Please transcribe the data below exactly. Leave the pictures out.
===== Stored data
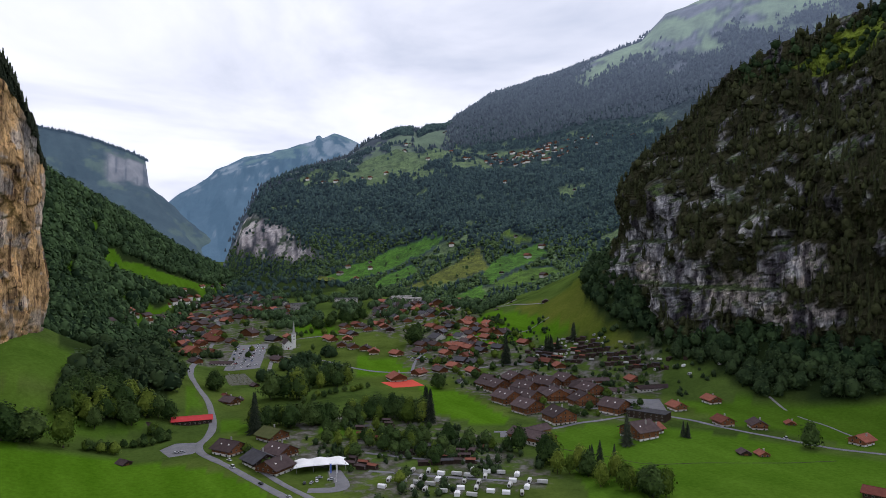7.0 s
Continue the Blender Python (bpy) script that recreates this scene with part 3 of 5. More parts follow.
S, ZZ, V, NRM = wall_sheet(RIGHT_WALL, 2.6, 180, right_base, right_top, right_lean)
n1 = fbm(S / 45, ZZ / 50, 11, 5, 0.55, seed=171)
n2 = fbm(S / 10, ZZ / 80, 12, 4, 0.6, seed=175)
n3 = fbm(S / 13, ZZ / 16, 13, 5, 0.6, seed=179)
LEAN = right_lean(S, ZZ)
flatness = np.gradient(LEAN, axis=0) / np.maximum(np.gradient(ZZ, axis=0), 0.3)
face_h = np.interp(S, [0, 380, 450, 560, 680, 800, 1300], [230, 250, 228, 215, 172, 200, 220])
OUTCROPS = [(632, 100, 58, 36), (718, 96, 28, 28), (757, 128, 22, 22), (777, 78, 40, 12), (876, 131, 22, 22), (575, 165, 12, 50), (650, 199, 22, 16), (697, 164, 16, 14), (523, 268, 10, 12),
            (775, 249, 20, 12), (692, 231, 9, 7), (718, 247, 10, 8), (850, 281, 16, 12), (905, 268, 30, 18), (715, 342, 9, 10), (923, 79, 25, 14), (600, 190, 14, 22), (535, 135, 46, 42), (590, 140, 26, 30)]
bare = smooth(0.24, 0.5, sum(blob(S + 5 * n3, ZZ + 5 * n3, *o) for o in OUTCROPS) + 0.26 * n1 + 0.42 * n3 + 0.20 * n2)
alp = inside(S + 8 * n1, ZZ + 4 * n1, [(655, 372), (700, 402), (749, 434), (801, 455), (820, 444), (792, 402), (768, 370), (712, 360)])
stain = mixed((0.042, 0.042, 0.022), ((0.25, 0.25, 0.272), bare * 0.96), ((0.41, 0.41, 0.43), bare * smooth(-0.15, 0.5, 0.6 * n3 + 0.6 * fbm(S / 5, ZZ / 40, 15, 4, 0.6, seed=183))), ((0.33, 0.27, 0.21), bare * smooth(0.3, 0.6, -n1) * 0.45),
              ((0.06, 0.055, 0.065), bare * smooth(0.2, 0.55, n2 + 0.3 * n1)), ((0.045, 0.075, 0.018), bare * smooth(-0.6, -1.2, flatness) * 0.9), ((0.14, 0.19, 0.024), alp * 0.95))
WALL_E = grid_mesh("cliff_east", V, CLIFF, smooth_shade=False, stain=stain, nature=np.stack([0.75 * bare, 0.15 * bare, 0.5 * bare], -1))
tagged(WALL_E, "grey limestone crag overgrown with dark spruce", "cliff", kind="structure")
RIGHT_V, RIGHT_S, RIGHT_Z, RIGHT_BARE, RIGHT_ALP = V, S, ZZ, bare, alp


# ---- hills and far ranges ----
def hill_sheet(rings, bearings, rows, rough, seed):
    """A hillside between rings of (bearing, range, height), from its foot to its crest and a little down behind."""
    rr = np.stack([np.interp(bearings, [a[0] for a in ring], [a[1] for a in ring]) for ring in rings])
    zz = np.stack([np.interp(bearings, [a[0] for a in ring], [a[2] for a in ring]) for ring in rings])
    rr = np.concatenate([rr, rr[-1:] + 260, rr[-1:] + 900])
    zz = np.concatenate([zz, zz[-1:] - 60, zz[-1:] - 420])
    k = len(rings) + 1
    u = np.linspace(0, k, rows)
    i = np.clip(u.astype(int), 0, k - 1)
    f = (u - i)[:, None]
    r = rr[i] * (1 - f) + rr[np.minimum(i + 1, k)] * f
    lo, hi = np.maximum(i - 1, 0), np.minimum(i + 2, k)
    a, b, c, d = zz[lo], zz[i], zz[np.minimum(i + 1, k)], zz[hi]
    z = np.clip(0.5 * (2 * b + (c - a) * f + (2 * a - 5 * b + 4 * c - d) * f ** 2 + (3 * b - a - 3 * c + d) * f ** 3), np.minimum(b, c) - 5, np.maximum(b, c) + 5)
    x, y = polar(bearings[None], r)
    away = np.minimum(np.abs(u - (k - 2)), 1)[:, None] * np.minimum(u, 1)[:, None]
    z = z + rough * (0.25 + away) * 0.55 * fbm(x / 260, y / 260, 1, 4, 0.5, seed=seed, ridged=True) * np.minimum(u, 1)[:, None] * 0.8 - rough * 0.2
    return np.repeat(u[:, None], len(bearings), 1), np.stack([x, y, z], -1)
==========
> Written solution
7.0 s
Continue the Blender Python (bpy) script that recreates this scene with part 3 of 5. More parts follow.
S, ZZ, V, NRM = wall_sheet(RIGHT_WALL, 2.6, 180, right_base, right_top, right_lean)
n1 = fbm(S / 45, ZZ / 50, 11, 5, 0.55, seed=171)
n2 = fbm(S / 10, ZZ / 80, 12, 4, 0.6, seed=175)
n3 = fbm(S / 13, ZZ / 16, 13, 5, 0.6, seed=179)
LEAN = right_lean(S, ZZ)
flatness = np.gradient(LEAN, axis=0) / np.maximum(np.gradient(ZZ, axis=0), 0.3)
face_h = np.interp(S, [0, 380, 450, 560, 680, 800, 1300], [230, 250, 228, 215, 172, 200, 220])
OUTCROPS = [(632, 100, 58, 36), (718, 96, 28, 28), (757, 128, 22, 22), (777, 78, 40, 12), (876, 131, 22, 22), (575, 165, 12, 50), (650, 199, 22, 16), (697, 164, 16, 14), (523, 268, 10, 12),
            (775, 249, 20, 12), (692, 231, 9, 7), (718, 247, 10, 8), (850, 281, 16, 12), (905, 268, 30, 18), (715, 342, 9, 10), (923, 79, 25, 14), (600, 190, 14, 22), (535, 135, 46, 42), (590, 140, 26, 30)]
bare = smooth(0.24, 0.5, sum(blob(S + 5 * n3, ZZ + 5 * n3, *o) for o in OUTCROPS) + 0.26 * n1 + 0.42 * n3 + 0.20 * n2)
alp = inside(S + 8 * n1, ZZ + 4 * n1, [(655, 372), (700, 402), (749, 434), (801, 455), (820, 444), (792, 402), (768, 370), (712, 360)])
stain = mixed((0.042, 0.042, 0.022), ((0.25, 0.25, 0.272), bare * 0.96), ((0.41, 0.41, 0.43), bare * smooth(-0.15, 0.5, 0.6 * n3 + 0.6 * fbm(S / 5, ZZ / 40, 15, 4, 0.6, seed=183))), ((0.33, 0.27, 0.21), bare * smooth(0.3, 0.6, -n1) * 0.45),
              ((0.06, 0.055, 0.065), bare * smooth(0.2, 0.55, n2 + 0.3 * n1)), ((0.045, 0.075, 0.018), bare * smooth(-0.6, -1.2, flatness) * 0.9), ((0.14, 0.19, 0.024), alp * 0.95))
WALL_E = grid_mesh("cliff_east", V, CLIFF, smooth_shade=False, stain=stain, nature=np.stack([0.75 * bare, 0.15 * bare, 0.5 * bare], -1))
tagged(WALL_E, "grey limestone crag overgrown with dark spruce", "cliff", kind="structure")
RIGHT_V, RIGHT_S, RIGHT_Z, RIGHT_BARE, RIGHT_ALP = V, S, ZZ, bare, alp


# ---- hills and far ranges ----
def hill_sheet(rings, bearings, rows, rough, seed):
    """A hillside between rings of (bearing, range, height), from its foot to its crest and a little down behind."""
    rr = np.stack([np.interp(bearings, [a[0] for a in ring], [a[1] for a in ring]) for ring in rings])
    zz = np.stack([np.interp(bearings, [a[0] for a in ring], [a[2] for a in ring]) for ring in rings])
    rr = np.concatenate([rr, rr[-1:] + 260, rr[-1:] + 900])
    zz = np.concatenate([zz, zz[-1:] - 60, zz[-1:] - 420])
    k = len(rings) + 1
    u = np.linspace(0, k, rows)
    i = np.clip(u.astype(int), 0, k - 1)
    f = (u - i)[:, None]
    r = rr[i] * (1 - f) + rr[np.minimum(i + 1, k)] * f
    lo, hi = np.maximum(i - 1, 0), np.minimum(i + 2, k)
    a, b, c, d = zz[lo], zz[i], zz[np.minimum(i + 1, k)], zz[hi]
    z = np.clip(0.5 * (2 * b + (c - a) * f + (2 * a - 5 * b + 4 * c - d) * f ** 2 + (3 * b - a - 3 * c + d) * f ** 3), np.minimum(b, c) - 5, np.maximum(b, c) + 5)
    x, y = polar(bearings[None], r)
    away = np.minimum(np.abs(u - (k - 2)), 1)[:, None] * np.minimum(u, 1)[:, None]
    z = z + rough * (0.25 + away) * 0.55 * fbm(x / 260, y / 260, 1, 4, 0.5, seed=seed, ridged=True) * np.minimum(u, 1)[:, None] * 0.8 - rough * 0.2
    return np.repeat(u[:, None], len(bearings), 1), np.stack([x, y, z], -1)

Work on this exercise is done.